Exercise instructions
Reproduce the material word for word; the images stay out.

────────────────────────────────────────

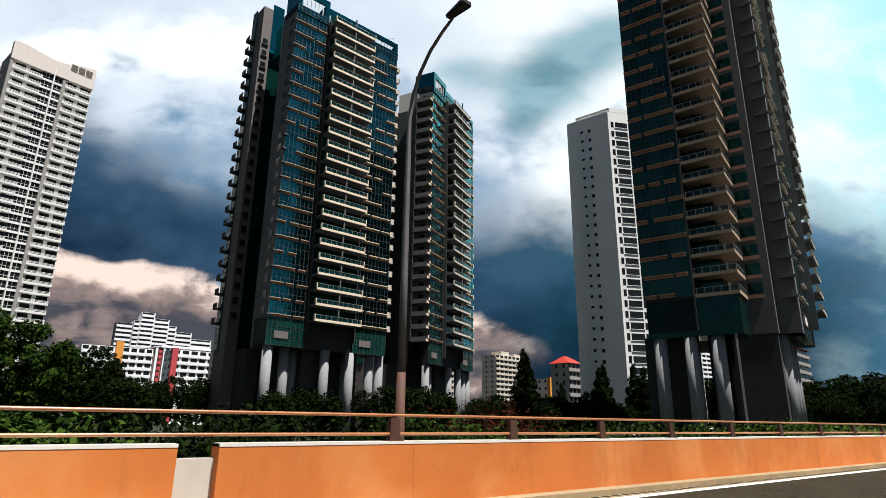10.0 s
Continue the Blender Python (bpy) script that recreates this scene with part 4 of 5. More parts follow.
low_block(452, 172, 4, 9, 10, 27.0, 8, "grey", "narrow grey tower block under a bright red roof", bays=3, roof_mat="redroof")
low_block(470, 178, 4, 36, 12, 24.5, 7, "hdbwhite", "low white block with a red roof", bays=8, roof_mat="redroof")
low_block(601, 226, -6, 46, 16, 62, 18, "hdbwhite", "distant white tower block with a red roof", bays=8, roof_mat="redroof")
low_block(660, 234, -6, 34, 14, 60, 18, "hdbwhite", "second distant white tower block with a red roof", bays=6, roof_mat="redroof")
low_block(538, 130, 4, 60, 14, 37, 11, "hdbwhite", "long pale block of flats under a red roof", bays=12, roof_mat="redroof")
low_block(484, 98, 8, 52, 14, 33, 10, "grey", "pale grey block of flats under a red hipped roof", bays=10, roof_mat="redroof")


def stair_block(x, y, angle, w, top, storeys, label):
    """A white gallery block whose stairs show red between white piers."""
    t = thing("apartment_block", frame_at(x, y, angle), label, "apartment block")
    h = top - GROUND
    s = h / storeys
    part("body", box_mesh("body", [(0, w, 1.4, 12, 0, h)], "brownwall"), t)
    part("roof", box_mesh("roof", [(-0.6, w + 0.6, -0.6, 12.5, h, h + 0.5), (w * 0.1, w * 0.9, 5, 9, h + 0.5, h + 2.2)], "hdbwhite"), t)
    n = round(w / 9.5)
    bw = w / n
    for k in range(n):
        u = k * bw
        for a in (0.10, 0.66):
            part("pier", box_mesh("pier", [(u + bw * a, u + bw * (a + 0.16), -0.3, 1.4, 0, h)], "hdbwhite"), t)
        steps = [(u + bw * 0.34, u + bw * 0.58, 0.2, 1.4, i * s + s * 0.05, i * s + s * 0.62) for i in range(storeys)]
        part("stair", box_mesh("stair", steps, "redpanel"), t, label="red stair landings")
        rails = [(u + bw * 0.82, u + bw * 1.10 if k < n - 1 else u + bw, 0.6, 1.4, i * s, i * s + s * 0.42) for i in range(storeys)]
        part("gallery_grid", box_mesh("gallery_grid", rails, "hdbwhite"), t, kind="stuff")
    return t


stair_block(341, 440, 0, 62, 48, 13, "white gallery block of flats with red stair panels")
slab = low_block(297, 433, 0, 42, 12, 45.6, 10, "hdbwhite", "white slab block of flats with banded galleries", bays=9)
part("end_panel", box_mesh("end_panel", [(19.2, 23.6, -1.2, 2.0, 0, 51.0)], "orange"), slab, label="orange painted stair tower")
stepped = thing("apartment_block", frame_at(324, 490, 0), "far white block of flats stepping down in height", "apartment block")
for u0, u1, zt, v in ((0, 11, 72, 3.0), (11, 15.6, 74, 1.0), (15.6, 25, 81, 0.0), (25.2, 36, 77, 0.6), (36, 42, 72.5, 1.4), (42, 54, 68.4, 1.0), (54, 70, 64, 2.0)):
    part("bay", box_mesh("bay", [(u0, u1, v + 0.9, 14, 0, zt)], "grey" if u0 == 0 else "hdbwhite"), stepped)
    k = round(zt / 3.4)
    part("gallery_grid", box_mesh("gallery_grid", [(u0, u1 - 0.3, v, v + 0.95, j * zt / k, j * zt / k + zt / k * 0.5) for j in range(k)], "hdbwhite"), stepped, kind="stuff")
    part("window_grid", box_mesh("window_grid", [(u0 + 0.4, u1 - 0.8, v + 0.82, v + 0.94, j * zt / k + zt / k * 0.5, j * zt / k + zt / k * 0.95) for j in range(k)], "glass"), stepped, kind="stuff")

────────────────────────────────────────

Solution
10.0 s
Continue the Blender Python (bpy) script that recreates this scene with part 4 of 5. More parts follow.
low_block(452, 172, 4, 9, 10, 27.0, 8, "grey", "narrow grey tower block under a bright red roof", bays=3, roof_mat="redroof")
low_block(470, 178, 4, 36, 12, 24.5, 7, "hdbwhite", "low white block with a red roof", bays=8, roof_mat="redroof")
low_block(601, 226, -6, 46, 16, 62, 18, "hdbwhite", "distant white tower block with a red roof", bays=8, roof_mat="redroof")
low_block(660, 234, -6, 34, 14, 60, 18, "hdbwhite", "second distant white tower block with a red roof", bays=6, roof_mat="redroof")
low_block(538, 130, 4, 60, 14, 37, 11, "hdbwhite", "long pale block of flats under a red roof", bays=12, roof_mat="redroof")
low_block(484, 98, 8, 52, 14, 33, 10, "grey", "pale grey block of flats under a red hipped roof", bays=10, roof_mat="redroof")


def stair_block(x, y, angle, w, top, storeys, label):
    """A white gallery block whose stairs show red between white piers."""
    t = thing("apartment_block", frame_at(x, y, angle), label, "apartment block")
    h = top - GROUND
    s = h / storeys
    part("body", box_mesh("body", [(0, w, 1.4, 12, 0, h)], "brownwall"), t)
    part("roof", box_mesh("roof", [(-0.6, w + 0.6, -0.6, 12.5, h, h + 0.5), (w * 0.1, w * 0.9, 5, 9, h + 0.5, h + 2.2)], "hdbwhite"), t)
    n = round(w / 9.5)
    bw = w / n
    for k in range(n):
        u = k * bw
        for a in (0.10, 0.66):
            part("pier", box_mesh("pier", [(u + bw * a, u + bw * (a + 0.16), -0.3, 1.4, 0, h)], "hdbwhite"), t)
        steps = [(u + bw * 0.34, u + bw * 0.58, 0.2, 1.4, i * s + s * 0.05, i * s + s * 0.62) for i in range(storeys)]
        part("stair", box_mesh("stair", steps, "redpanel"), t, label="red stair landings")
        rails = [(u + bw * 0.82, u + bw * 1.10 if k < n - 1 else u + bw, 0.6, 1.4, i * s, i * s + s * 0.42) for i in range(storeys)]
        part("gallery_grid", box_mesh("gallery_grid", rails, "hdbwhite"), t, kind="stuff")
    return t


stair_block(341, 440, 0, 62, 48, 13, "white gallery block of flats with red stair panels")
slab = low_block(297, 433, 0, 42, 12, 45.6, 10, "hdbwhite", "white slab block of flats with banded galleries", bays=9)
part("end_panel", box_mesh("end_panel", [(19.2, 23.6, -1.2, 2.0, 0, 51.0)], "orange"), slab, label="orange painted stair tower")
stepped = thing("apartment_block", frame_at(324, 490, 0), "far white block of flats stepping down in height", "apartment block")
for u0, u1, zt, v in ((0, 11, 72, 3.0), (11, 15.6, 74, 1.0), (15.6, 25, 81, 0.0), (25.2, 36, 77, 0.6), (36, 42, 72.5, 1.4), (42, 54, 68.4, 1.0), (54, 70, 64, 2.0)):
    part("bay", box_mesh("bay", [(u0, u1, v + 0.9, 14, 0, zt)], "grey" if u0 == 0 else "hdbwhite"), stepped)
    k = round(zt / 3.4)
    part("gallery_grid", box_mesh("gallery_grid", [(u0, u1 - 0.3, v, v + 0.95, j * zt / k, j * zt / k + zt / k * 0.5) for j in range(k)], "hdbwhite"), stepped, kind="stuff")
    part("window_grid", box_mesh("window_grid", [(u0 + 0.4, u1 - 0.8, v + 0.82, v + 0.94, j * zt / k + zt / k * 0.5, j * zt / k + zt / k * 0.95) for j in range(k)], "glass"), stepped, kind="stuff")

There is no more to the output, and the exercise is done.